In sections 12.1 and 12.2, we refer first to magnetic metallofullerenes, arguably the most traditional among the structures included here. After all, research interest in fullerenes with enclosed metal components emerged soon after the discovery of C60 [139]. From metal atoms or metal atom clusters as guest species inside fullerene cages, we turn to single group V atoms as encapsulated components. Systems of the form A@C60, with A = N, P, have proven to be efficient in preserving the spin of the enclosed atom, which makes them interesting as physical realizations of qubits in quantum computing. The following Section (12.3) discusses a variety of magnetic phases that originate from electron transfer to fullerenes. This mechanism is operative in very diverse composites, ranging from fullerides to hybrids of fullerenes and organic molecules.

The remainder of this chapter deals with compounds involving graphene and nanotubes. Specifically, graphene is considered as substrate of two adatom types, hydrogen and fluorine, and computational as well as experimental findings on the magnetic phases of hydrogenated and fluorinated graphene are surveyed. The final section of this chapter summarizes various results on carbon nanotubes in combination with magnetic metal components, ranging from atoms to nanoparticles.

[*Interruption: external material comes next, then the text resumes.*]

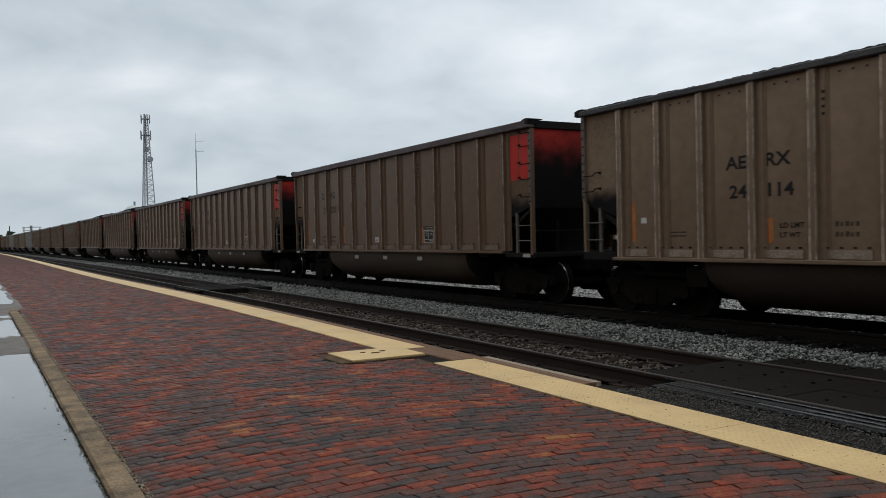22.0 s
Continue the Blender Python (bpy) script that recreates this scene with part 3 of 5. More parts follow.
def make_platform():
    # body of the platform under the pavers
    ys = along(-10, 600, 1.2, 1.04)
    rows = [[(CURB_R - 0.02 + bend(y)[0], y, deck(y) - 0.011), (EDGE + bend(y)[0], y, deck(y) - 0.011), (EDGE + bend(y)[0], y, -0.45)] for y in ys]
    structure("platform", strip_mesh("platform", MAT["mortar"], rows, 3), None, "long low brick-paved railway platform, wet, joints filled with sand", "platform")
    rows = [[(CURB_R + bend(y)[0], y, deck(y) - 0.003), (STRIP_IN + bend(y)[0], y, deck(y) - 0.003)] for y in along(70, 600, 3, 1.05)]
    structure("platform_paving", strip_mesh("platform_paving", MAT["deck_far"], rows, 2), None, "distant stretch of wet red-brown pavers", "paving")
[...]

Magnetic Metallofullerenes

The magnetism of endohedral metallofullerenes with enclosed paramagnetic guest species arises from the interplay of various effects. Thus, the intrinsic magnetic moment of the enclosed metal component may affect the magnetic moment of the unit as a whole. Further, this component may be in a cationic state, as a consequence of electron transfer from the encapsulated atom or cluster to the fullerene enclosure.